## Stated problem
Set the listing down unchanged, minus every embedded image.

## Given material
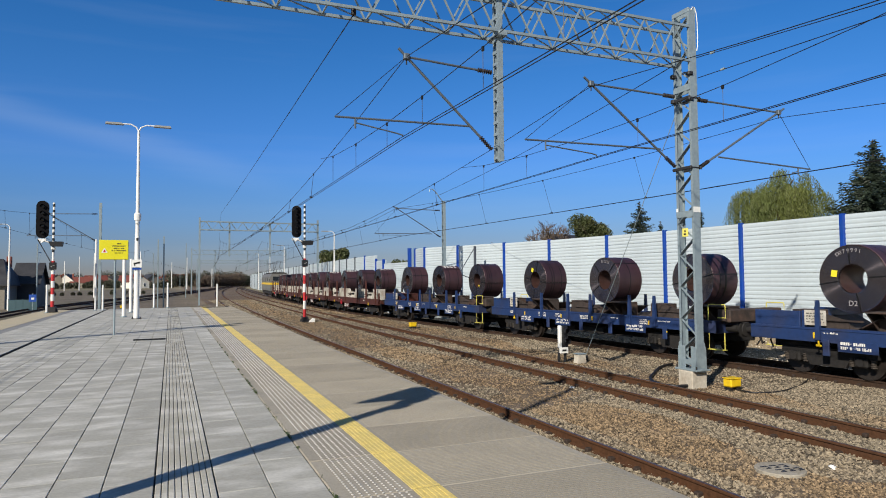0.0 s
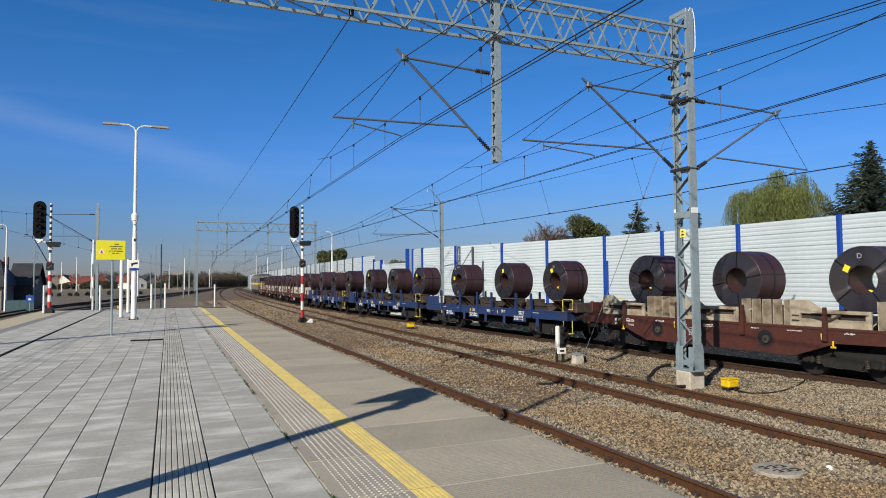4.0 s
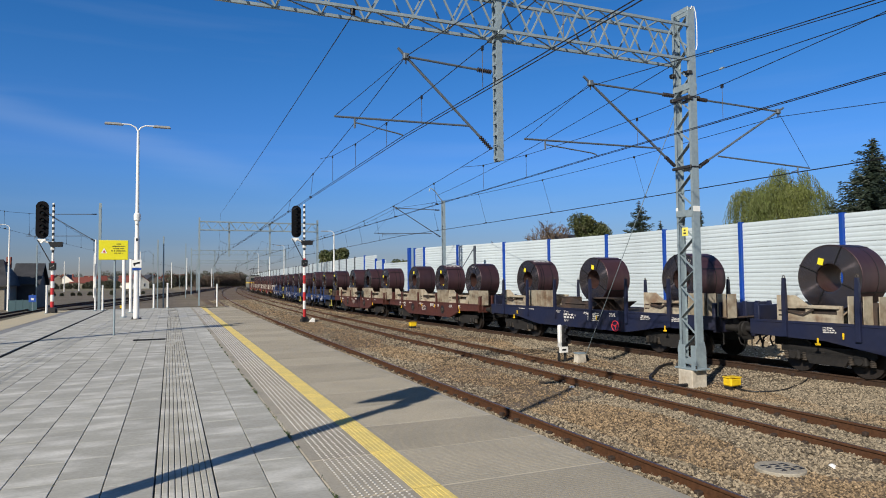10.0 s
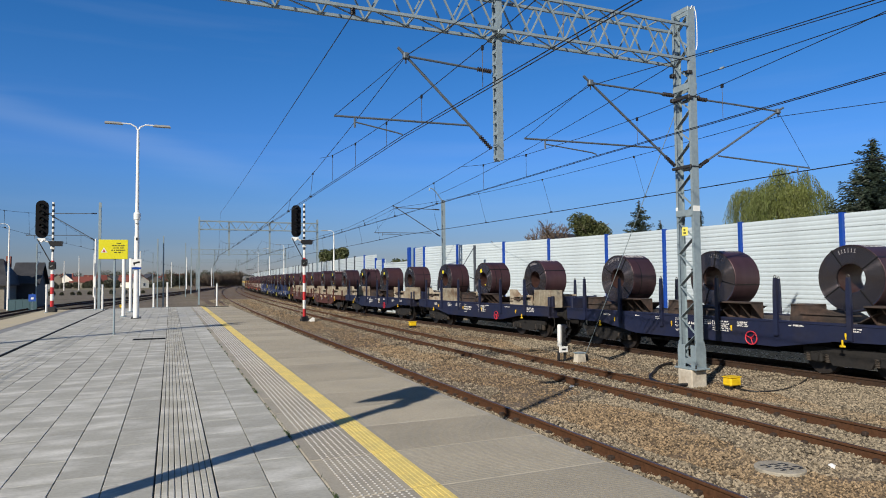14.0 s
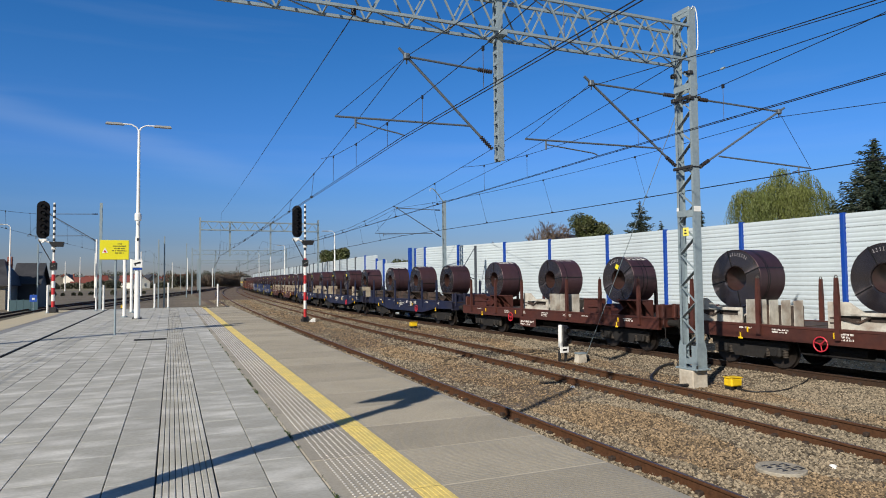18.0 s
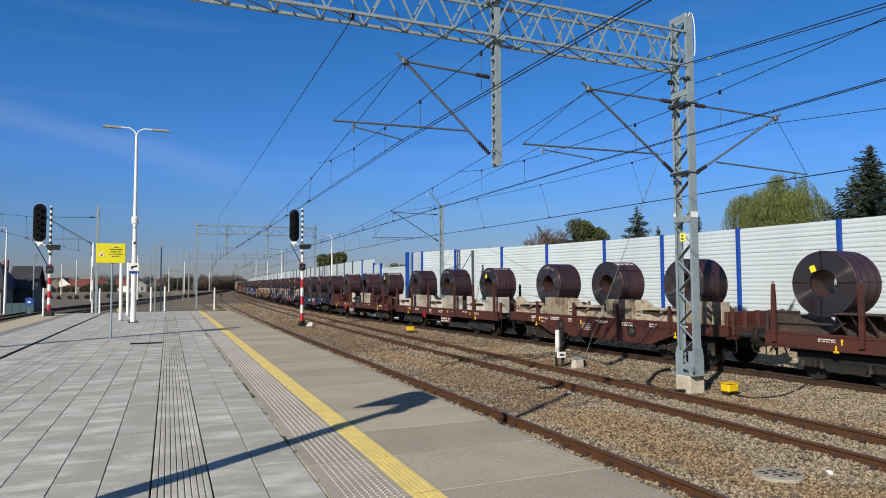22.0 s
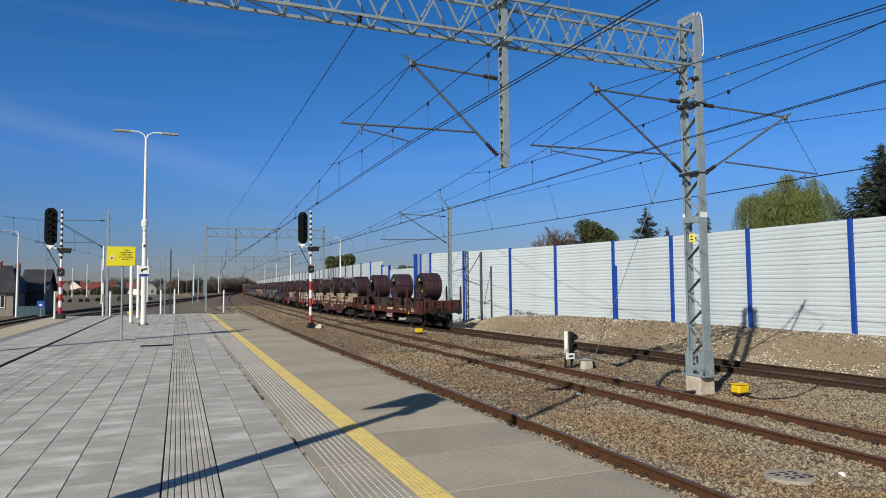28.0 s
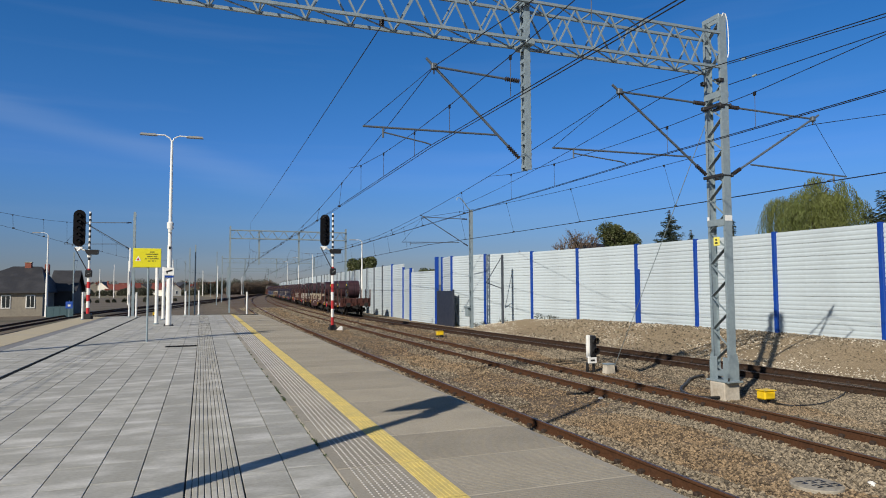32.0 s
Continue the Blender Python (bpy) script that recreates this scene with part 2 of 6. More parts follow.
def material(name, color, rough=0.6, metal=0.0, grain=0.0, grain_scale=20.0, stain=None, stain_scale=1.5, stain_amount=0.5,
             bump=0.0, bump_scale=60.0, random=0.0, island=0.0, noise_kind="NOISE", specular=0.5, stretch=(1, 1, 1), emit=0.0):
    """Object-space procedural surface: base colour with fine grain, broad stains, wear in the gloss, and relief."""
    mat = bpy.data.materials.new(name)
    mat.use_nodes = True
    nt = mat.node_tree
    n, l = nt.nodes, nt.links
    b = n["Principled BSDF"]
    b.inputs["Roughness"].default_value, b.inputs["Metallic"].default_value = rough, metal
    b.inputs["Specular IOR Level"].default_value = specular
    geo = n.new("ShaderNodeNewGeometry") if island else None
    co = n.new("ShaderNodeTexCoord")
    mp = n.new("ShaderNodeMapping")
    mp.inputs["Scale"].default_value = stretch
    l.new(co.outputs["Object"], mp.inputs["Vector"])
    if random:      # alike pieces are cut from different places of the pattern
        shift = n.new("ShaderNodeVectorMath")
        shift.operation = "MULTIPLY_ADD"
        shift.inputs[0].default_value = (37.0, 53.0, 11.0)
        l.new(n.new("ShaderNodeObjectInfo").outputs["Random"], shift.inputs[1])
        l.new(co.outputs["Object"], shift.inputs[2])
        l.new(shift.outputs[0], mp.inputs["Vector"])
    col = n.new("ShaderNodeRGB")
    col.outputs[0].default_value = (*color, 1)
    out = col.outputs[0]

    def noise_tex(scale, detail=4.0):
        t = n.new("ShaderNodeTexNoise")
        t.inputs["Scale"].default_value, t.inputs["Detail"].default_value = scale, detail
        l.new(mp.outputs[0], t.inputs["Vector"])
        return t

    def ramp(sock, a, c):
        r = n.new("ShaderNodeMapRange")
        r.inputs["From Min"].default_value, r.inputs["From Max"].default_value = a, c
        l.new(sock, r.inputs["Value"])
        return r.outputs[0]

    if stain is not None:
        t = noise_tex(stain_scale, 6.0)
        mx = n.new("ShaderNodeMix")
        mx.data_type = "RGBA"
        f = ramp(t.outputs["Fac"], 0.45, 0.7)
        k = n.new("ShaderNodeMath")
        k.operation = "MULTIPLY"
        k.inputs[1].default_value = stain_amount
        l.new(f, k.inputs[0])
        l.new(k.outputs[0], mx.inputs["Factor"])
        l.new(out, mx.inputs["A"])
        mx.inputs["B"].default_value = (*stain, 1)
        out = mx.outputs["Result"]
    value = None
    if grain:
        t = noise_tex(grain_scale, 8.0)
        r = n.new("ShaderNodeMapRange")
        r.inputs["From Min"].default_value, r.inputs["From Max"].default_value = 0.3, 0.7
        r.inputs["To Min"].default_value, r.inputs["To Max"].default_value = 1 - grain, 1 + grain
        l.new(t.outputs["Fac"], r.inputs["Value"])
        value = r.outputs[0]
    for amount, sock in ((random, "object"), (island, "island")):
        if amount:
            src = n.new("ShaderNodeObjectInfo").outputs["Random"] if sock == "object" else geo.outputs["Random Per Island"]
            r = n.new("ShaderNodeMapRange")
            r.inputs["To Min"].default_value, r.inputs["To Max"].default_value = 1 - amount, 1 + amount
            l.new(src, r.inputs["Value"])
            if value is None:
                value = r.outputs[0]
            else:
                k = n.new("ShaderNodeMath")
                k.operation = "MULTIPLY"
                l.new(value, k.inputs[0])
                l.new(r.outputs[0], k.inputs[1])
                value = k.outputs[0]
    if value is not None:
        h = n.new("ShaderNodeHueSaturation")
        l.new(value, h.inputs["Value"])
        l.new(out, h.inputs["Color"])
        out = h.outputs[0]
    l.new(out, b.inputs["Base Color"])
    t = noise_tex(stain_scale * 3, 5.0)
    r = n.new("ShaderNodeMapRange")
    r.inputs["To Min"].default_value, r.inputs["To Max"].default_value = max(0.05, rough - 0.12), min(1.0, rough + 0.12)
    l.new(t.outputs["Fac"], r.inputs["Value"])
    l.new(r.outputs[0], b.inputs["Roughness"])
    if bump:
        t = noise_tex(bump_scale, 6.0)
        bp = n.new("ShaderNodeBump")
        bp.inputs["Strength"].default_value, bp.inputs["Distance"].default_value = min(1.0, bump), 0.02
        l.new(t.outputs["Fac"], bp.inputs["Height"])
        l.new(bp.outputs[0], b.inputs["Normal"])
    if emit:
        b.inputs["Emission Color"].default_value = (*color, 1)
        b.inputs["Emission Strength"].default_value = emit
    return mat


M_SLAB = material("paving_slab", (0.345, 0.338, 0.30), 0.75, grain=0.12, grain_scale=30, stain=(0.63, 0.622, 0.585), stain_scale=1.7, stain_amount=0.75, bump=0.15, bump_scale=120, random=0.06, stretch=(0.7, 1.5, 1))
M_JOINT = material("joint", (0.05, 0.048, 0.045), 0.9, grain=0.3, grain_scale=40, bump=0.3)
M_RIB = material("guide_rib", (0.37, 0.355, 0.30), 0.7, grain=0.12, grain_scale=25, stain=(0.60, 0.585, 0.53), stain_scale=1.5, stain_amount=0.9, bump=0.15)
M_EDGE = material("platform_concrete", (0.325, 0.295, 0.24), 0.8, grain=0.10, grain_scale=35, stain=(0.255, 0.235, 0.195), stain_scale=1.1, stain_amount=0.7, bump=0.2, bump_scale=90, random=0.10)
M_YELLOW = material("yellow_line", (0.70, 0.55, 0.17), 0.65, grain=0.12, grain_scale=30, stain=(0.45, 0.38, 0.16), stain_scale=2.5, stain_amount=0.5, bump=0.1)
M_SANDY = material("sandy_concrete", (0.44, 0.38, 0.26), 0.85, grain=0.1, grain_scale=30, stain=(0.36, 0.33, 0.27), stain_scale=0.7, bump=0.15)
M_BALLAST = material("ballast_bed", (0.110, 0.074, 0.044), 0.95, grain=0.6, grain_scale=14, stain=(0.15, 0.125, 0.095), stain_scale=0.35, stain_amount=0.8, bump=1.0, bump_scale=22)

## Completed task
0.0 s
4.0 s
10.0 s
14.0 s
18.0 s
22.0 s
28.0 s
32.0 s
Continue the Blender Python (bpy) script that recreates this scene with part 2 of 6. More parts follow.
def material(name, color, rough=0.6, metal=0.0, grain=0.0, grain_scale=20.0, stain=None, stain_scale=1.5, stain_amount=0.5,
             bump=0.0, bump_scale=60.0, random=0.0, island=0.0, noise_kind="NOISE", specular=0.5, stretch=(1, 1, 1), emit=0.0):
    """Object-space procedural surface: base colour with fine grain, broad stains, wear in the gloss, and relief."""
    mat = bpy.data.materials.new(name)
    mat.use_nodes = True
    nt = mat.node_tree
    n, l = nt.nodes, nt.links
    b = n["Principled BSDF"]
    b.inputs["Roughness"].default_value, b.inputs["Metallic"].default_value = rough, metal
    b.inputs["Specular IOR Level"].default_value = specular
    geo = n.new("ShaderNodeNewGeometry") if island else None
    co = n.new("ShaderNodeTexCoord")
    mp = n.new("ShaderNodeMapping")
    mp.inputs["Scale"].default_value = stretch
    l.new(co.outputs["Object"], mp.inputs["Vector"])
    if random:      # alike pieces are cut from different places of the pattern
        shift = n.new("ShaderNodeVectorMath")
        shift.operation = "MULTIPLY_ADD"
        shift.inputs[0].default_value = (37.0, 53.0, 11.0)
        l.new(n.new("ShaderNodeObjectInfo").outputs["Random"], shift.inputs[1])
        l.new(co.outputs["Object"], shift.inputs[2])
        l.new(shift.outputs[0], mp.inputs["Vector"])
    col = n.new("ShaderNodeRGB")
    col.outputs[0].default_value = (*color, 1)
    out = col.outputs[0]

    def noise_tex(scale, detail=4.0):
        t = n.new("ShaderNodeTexNoise")
        t.inputs["Scale"].default_value, t.inputs["Detail"].default_value = scale, detail
        l.new(mp.outputs[0], t.inputs["Vector"])
        return t

    def ramp(sock, a, c):
        r = n.new("ShaderNodeMapRange")
        r.inputs["From Min"].default_value, r.inputs["From Max"].default_value = a, c
        l.new(sock, r.inputs["Value"])
        return r.outputs[0]

    if stain is not None:
        t = noise_tex(stain_scale, 6.0)
        mx = n.new("ShaderNodeMix")
        mx.data_type = "RGBA"
        f = ramp(t.outputs["Fac"], 0.45, 0.7)
        k = n.new("ShaderNodeMath")
        k.operation = "MULTIPLY"
        k.inputs[1].default_value = stain_amount
        l.new(f, k.inputs[0])
        l.new(k.outputs[0], mx.inputs["Factor"])
        l.new(out, mx.inputs["A"])
        mx.inputs["B"].default_value = (*stain, 1)
        out = mx.outputs["Result"]
    value = None
    if grain:
        t = noise_tex(grain_scale, 8.0)
        r = n.new("ShaderNodeMapRange")
        r.inputs["From Min"].default_value, r.inputs["From Max"].default_value = 0.3, 0.7
        r.inputs["To Min"].default_value, r.inputs["To Max"].default_value = 1 - grain, 1 + grain
        l.new(t.outputs["Fac"], r.inputs["Value"])
        value = r.outputs[0]
    for amount, sock in ((random, "object"), (island, "island")):
        if amount:
            src = n.new("ShaderNodeObjectInfo").outputs["Random"] if sock == "object" else geo.outputs["Random Per Island"]
            r = n.new("ShaderNodeMapRange")
            r.inputs["To Min"].default_value, r.inputs["To Max"].default_value = 1 - amount, 1 + amount
            l.new(src, r.inputs["Value"])
            if value is None:
                value = r.outputs[0]
            else:
                k = n.new("ShaderNodeMath")
                k.operation = "MULTIPLY"
                l.new(value, k.inputs[0])
                l.new(r.outputs[0], k.inputs[1])
                value = k.outputs[0]
    if value is not None:
        h = n.new("ShaderNodeHueSaturation")
        l.new(value, h.inputs["Value"])
        l.new(out, h.inputs["Color"])
        out = h.outputs[0]
    l.new(out, b.inputs["Base Color"])
    t = noise_tex(stain_scale * 3, 5.0)
    r = n.new("ShaderNodeMapRange")
    r.inputs["To Min"].default_value, r.inputs["To Max"].default_value = max(0.05, rough - 0.12), min(1.0, rough + 0.12)
    l.new(t.outputs["Fac"], r.inputs["Value"])
    l.new(r.outputs[0], b.inputs["Roughness"])
    if bump:
        t = noise_tex(bump_scale, 6.0)
        bp = n.new("ShaderNodeBump")
        bp.inputs["Strength"].default_value, bp.inputs["Distance"].default_value = min(1.0, bump), 0.02
        l.new(t.outputs["Fac"], bp.inputs["Height"])
        l.new(bp.outputs[0], b.inputs["Normal"])
    if emit:
        b.inputs["Emission Color"].default_value = (*color, 1)
        b.inputs["Emission Strength"].default_value = emit
    return mat


M_SLAB = material("paving_slab", (0.345, 0.338, 0.30), 0.75, grain=0.12, grain_scale=30, stain=(0.63, 0.622, 0.585), stain_scale=1.7, stain_amount=0.75, bump=0.15, bump_scale=120, random=0.06, stretch=(0.7, 1.5, 1))
M_JOINT = material("joint", (0.05, 0.048, 0.045), 0.9, grain=0.3, grain_scale=40, bump=0.3)
M_RIB = material("guide_rib", (0.37, 0.355, 0.30), 0.7, grain=0.12, grain_scale=25, stain=(0.60, 0.585, 0.53), stain_scale=1.5, stain_amount=0.9, bump=0.15)
M_EDGE = material("platform_concrete", (0.325, 0.295, 0.24), 0.8, grain=0.10, grain_scale=35, stain=(0.255, 0.235, 0.195), stain_scale=1.1, stain_amount=0.7, bump=0.2, bump_scale=90, random=0.10)
M_YELLOW = material("yellow_line", (0.70, 0.55, 0.17), 0.65, grain=0.12, grain_scale=30, stain=(0.45, 0.38, 0.16), stain_scale=2.5, stain_amount=0.5, bump=0.1)
M_SANDY = material("sandy_concrete", (0.44, 0.38, 0.26), 0.85, grain=0.1, grain_scale=30, stain=(0.36, 0.33, 0.27), stain_scale=0.7, bump=0.15)
M_BALLAST = material("ballast_bed", (0.110, 0.074, 0.044), 0.95, grain=0.6, grain_scale=14, stain=(0.15, 0.125, 0.095), stain_scale=0.35, stain_amount=0.8, bump=1.0, bump_scale=22)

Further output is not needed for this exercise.